The question has an underlying issue in naming the things it is converting. The formulas given in the question do NOT convert "Hertz to cents" but rather convert interval ratios to cents (and the reverse).
The problem can be seen in a couple different ways:
- The "Hertz numbers" used in the question are not simply numbers, but ratios, like 3/2 = 1.5 being a perfect fifth, 9/8 = 1.125 = a whole tone, etc. These are not Hertz per se, but ratios of frequencies (perhaps measured in Hertz, but one could measure them in any unit). In other words, they are dimensionless ratios, not "Hertz." [See NOTE below] One cannot simply add and subtract ratios to find the interval between those ratios. Instead one multiplies or divides them. For example, to "add" a perfect fifth and a perfect fourth, one multiplies
(3/2) * (4/3) = 12/6 = 2/1 (an octave). Adding the fractions
3/2+4/3 = 17/6 wouldn't give you anything having to do with the musical interval. Similarly, the subtractions you perform with the "Hertz numbers" (e.g., ABS(1.117-1.125)) have no musical interval meaning, nor do they have a direct relationship to frequencies measured in Hertz or otherwise.
- Logarithms have basic properties. When you perform a logarithm on two numbers you multiply, it is equivalent to adding the logarithms of the two individual numbers, i.e., LOG(A*B)=LOG(A)+LOG(B). Similarly, when you take a logarithm of two numbers you divide, it is equivalent to subtracting the logarithms, i.e., LOG(A/B)=LOG(A)-LOG(B). Thus, when you apply your "cents" function and take the logarithms, you can add or subtract the resulting amount of cents to find a larger or smaller musical interval. To take my previous example, 1200*LOG(3/2,2)=701.955 cents (as you note). For a perfect fourth, 1200*LOG(4/3,2)=498.045 cents. Adding these two values gives 1200 cents, which using your other formula 2^(1200/1200) gives 2 or the ratio 2/1, i.e., an octave, as we expect.
So, to fix your examples, note that it is meaningless to add or subtract the ratios A and B you call "Hertz" (but again, which are actually dimensionless ratios).

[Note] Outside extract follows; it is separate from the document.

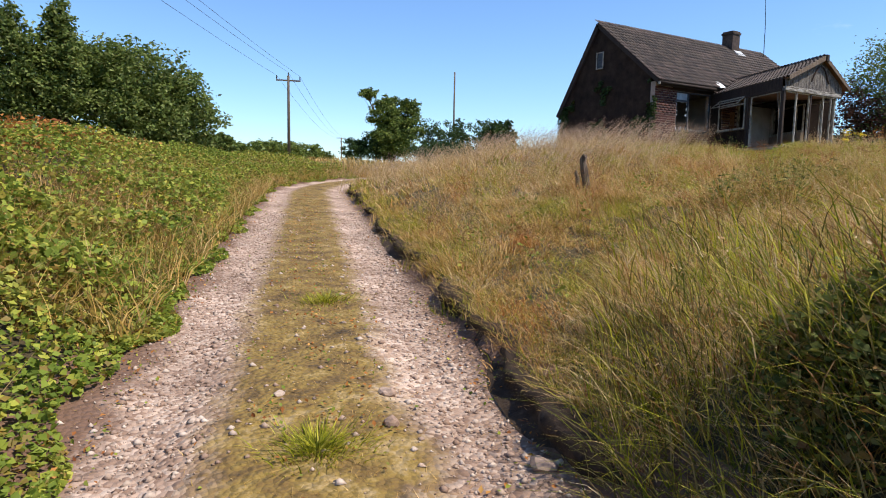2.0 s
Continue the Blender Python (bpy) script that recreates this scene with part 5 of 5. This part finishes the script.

If you wanted to find the difference between the size of intervals A and B, you would divide the ratios.
Frequency Ratio (A) = 1.117
Frequency Ratio (B) = 1.125
Difference in Size = B/A = 1.007162 (Note this number is NOT measured in Hertz, it is also a frequency ratio.)
Frequency Ratio (C) = 1.7904
Frequency Ratio (D) = 1.8
Difference in Size = D/C = 1.00536
Now, if you convert these results to cents:
For B/A = 1200*LOG(1.007162,2) = 12.35 cents
For D/C = 1200*LOG(1.00536,2) = 9.258 cents
These calculations now agree with your results of subtracting the intervals as measured in cents.
NOTE: The ratios are potentially related to Hertz. For example, a 3/2 ratio is a perfect fifth. Any two frequencies in that ratio would create a perfect fifth, e.g., 300 Hertz to 200 Hertz = 300/200 = 3/2. Or 660 Hertz to 440 Hertz = 660/440 = 3/2. However, the 3/2 ratio is not measured in Hertz, as the units cancel out when you divide the two frequencies. Also, note that there is no direct mathematical way to convert a subtracted difference in Hertz to a difference in cents, as the same musical interval in cents will have difference sizes in its frequency difference in Hertz, depending on its location in the scale. (For details on the latter, see other answers here.)